REQUIREMENTS — All lines below must be repeated exactly, with the pictures omitted.
======== DATA LINES ========
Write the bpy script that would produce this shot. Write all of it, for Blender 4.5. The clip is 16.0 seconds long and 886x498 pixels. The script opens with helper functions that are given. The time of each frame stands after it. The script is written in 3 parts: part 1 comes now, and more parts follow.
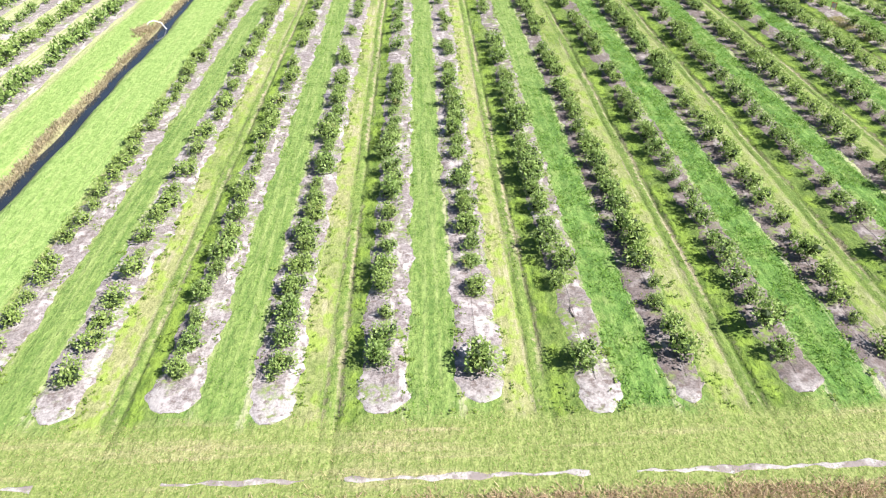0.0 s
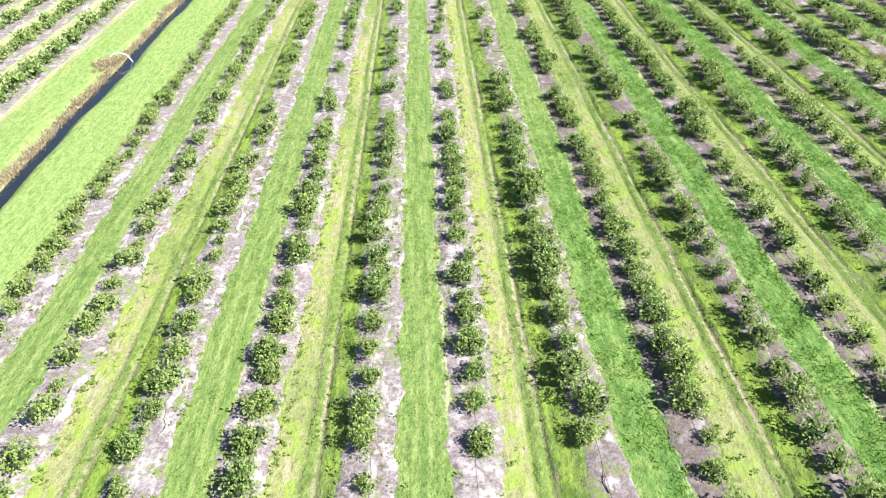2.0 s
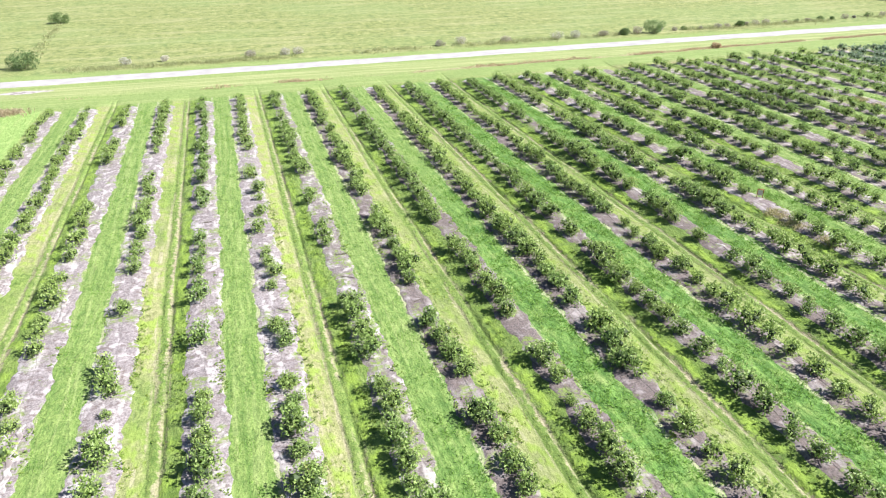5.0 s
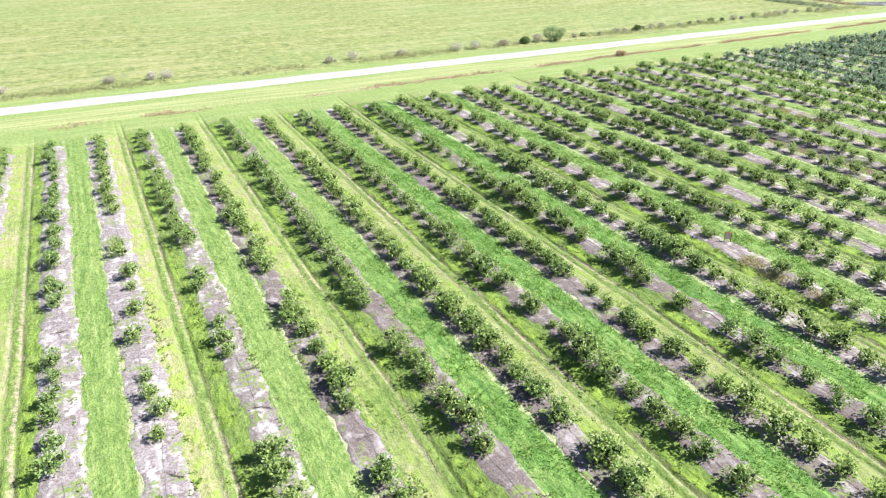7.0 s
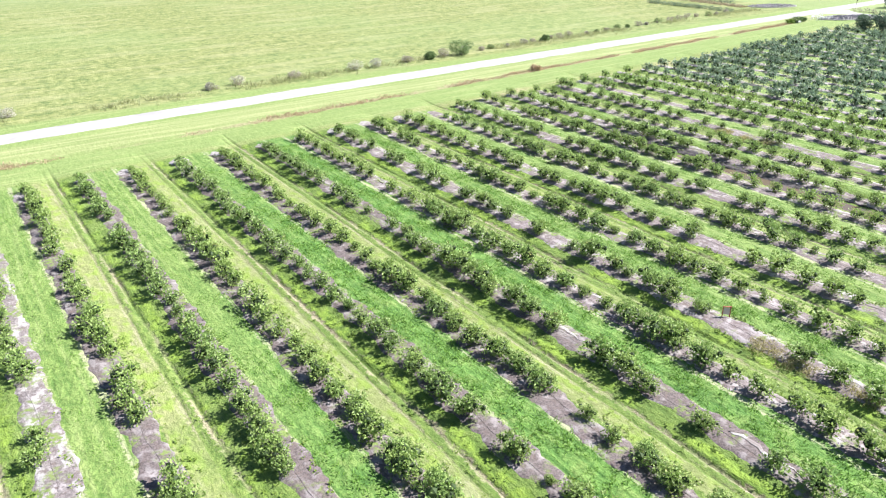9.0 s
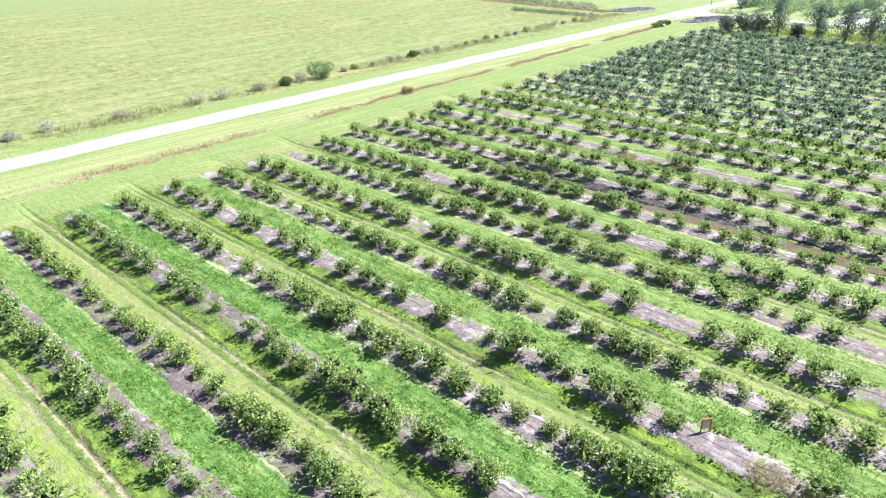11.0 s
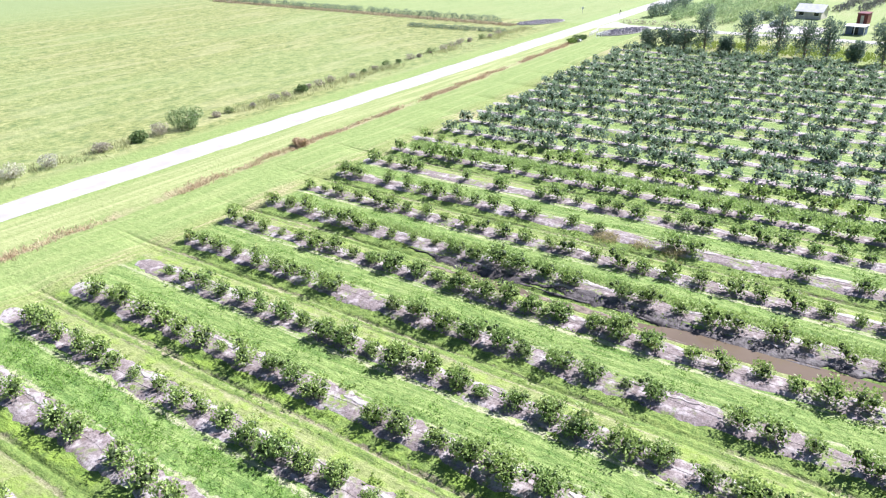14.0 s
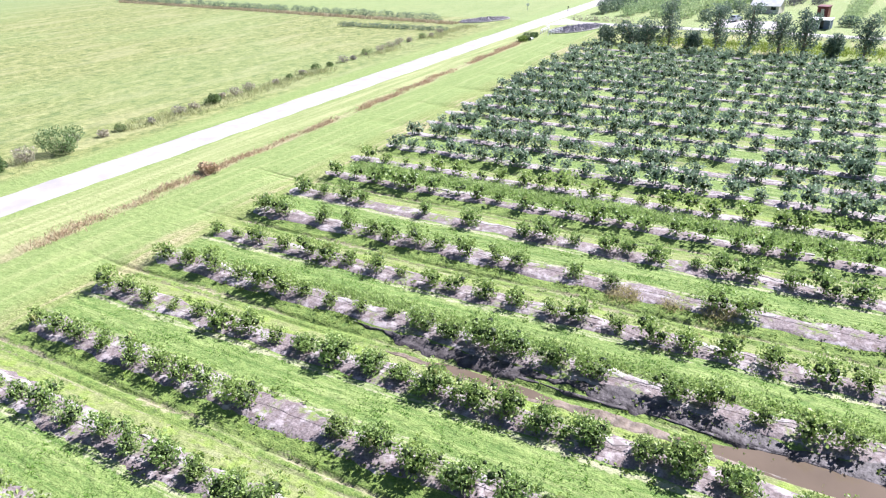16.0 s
========
REPLY TO THE TASK —
Write the bpy script that would produce this shot. Write all of it, for Blender 4.5. The clip is 16.0 seconds long and 886x498 pixels. The script opens with helper functions that are given. The time of each frame stands after it. The script is written in 3 parts: part 1 comes now, and more parts follow.
0.0 s
2.0 s
5.0 s
7.0 s
9.0 s
11.0 s
14.0 s
16.0 s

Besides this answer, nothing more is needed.